Torch.where and autograd function

I written 2 code for torch.where() as below. In first code it print “require_grad” True but in Second code when i write same in “torch.autograd.Function” it shows “require_grad” False. Why the behavior is different?

First Code:
import torch
a=torch.zeros([1,5,5,10],device=0,requires_grad=True)
b=torch.tensor([3],device=0, dtype=torch.float, requires_grad=True)
c=torch.tensor([4],device=0, dtype=torch.float, requires_grad=True)
d=torch.where(a>200,b,c)
print(" d grad is ",d.requires_grad)

Second Code:
class fun_c(torch.autograd.Function):
@staticmethod
def forward(cxt,input):
a=torch.zeros([1,5,5,10],device=0,requires_grad=True)
a=torch.tensor([3],device=0, dtype=torch.float, requires_grad=True)
b=torch.tensor([4],device=0, dtype=torch.float, requires_grad=True)
d=torch.where(a>200,b,c)
print(" d grad is ",d.requires_grad)
return d
@staticmethod
def backward(ctx, grad_output):
input, = ctx.saved_tensors
grad_input = grad_output.clone()
grad_input[input < 0] = 0
return grad_input
hist=fun_c.apply
a=hist(2)

Hi,

During the forward pass, the Tensor created there have requires_grad=False because we don’t track gradients for them.
The reason we don’t track gradients is because you provide a backward function that tells us how to compute them for that forward. So there is no need for the autograd to actually track that forward.

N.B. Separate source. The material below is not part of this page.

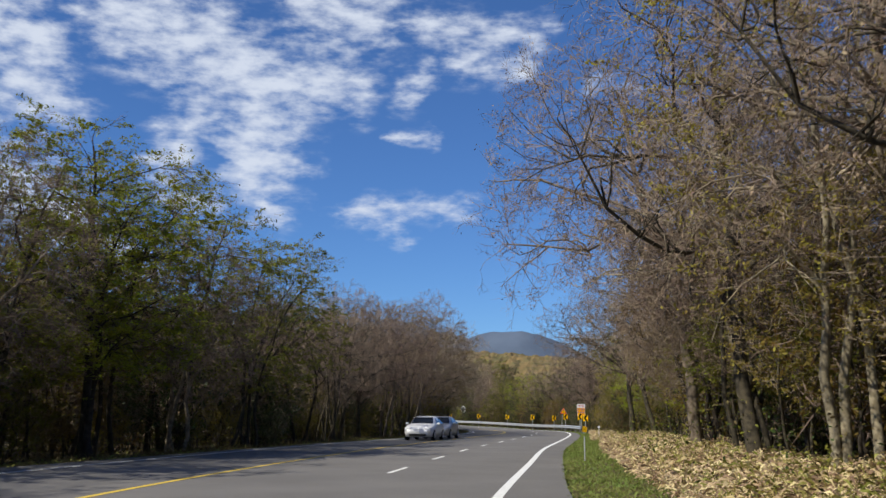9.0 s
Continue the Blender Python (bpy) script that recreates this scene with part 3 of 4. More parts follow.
def marker_stone(u, n, w, h, label):
    p = place(u, n)
    s = thing("marker_stone", pose(*p, 0, 0, math.degrees(float(heading(u))) + 8), label, "marker stone")
    part("head", box(bmesh.new(), (0, 0, h), (w, 0.08, w * 0.8), bevel=0.015), M_POST_WHITE, s)
    part("stem", box(bmesh.new(), (0, 0.01, h * 0.35), (0.05, 0.05, h * 0.9)), M_POST_WHITE, s)


marker_stone(55.5, -5.55, 0.34, 0.42, "white plate on a short stake in the grass")


def culvert():
    """Low parapet of yellow and pale concrete blocks with a stone-lined ditch behind it."""
    a = float(heading(75))
    p = at(75.5, -5.95)
    s = thing("culvert_parapet", pose(float(p[0]), float(p[1]), 0, 0, 0, math.degrees(a)), "low weathered yellow and white concrete culvert parapet beside a ditch", "parapet")
    for k in range(5):
        bm = box(bmesh.new(), (0, -1.6 + 0.82 * k, 0.12), (0.28, 0.8, 0.5), bevel=0.03)
        part("block", bm, M_CONCRETE if k % 3 == 2 else M_CONC_YELLOW, s)
    part("coping", box(bmesh.new(), (0, 0.05, 0.4), (0.3, 4.2, 0.06), bevel=0.02), M_CONCRETE, s, "pale concrete coping")
    for k in range(9):
        st = box(bmesh.new(), (0, 0, 0), (0.5 + 0.2 * random.random(), 0.45 + 0.3 * random.random(), 0.4 + 0.15 * random.random()), bevel=0.1)
        q = place(70.5 + 0.95 * k, -6.75 - 0.5 * (k % 2) - 0.3 * random.random(), 0.08)
        stone = thing("stone", pose(*q, random.uniform(-20, 20), random.uniform(-20, 20), random.uniform(0, 180)), "dark mossy field stone in the ditch", "stone", "ditch stones")
        part("boulder", st, M_STONE, stone)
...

Ok i understood. So let say i want to extract some information from customize function and use that information for loss calculation. Can i pass the “grad_input=torch.ones(1,1,1,10) * grad_output” instead of “grad_input[input < 0] = 0” in backward function shown in Second code for input of shape torch.ones(1,1,1,10) in forward function so that loss will backpropagate and network will converge?.

One more thing i want to add is in forward pass i extract the information using torch commands like “torch.where” and “torch.count_nonzero” and no differentiable operation. So could i pass the gradient information of next layer you can say which is loss to previous layer?

Yes, the backward should return a Tensor of the same size as the input containing the backpropagated gradients.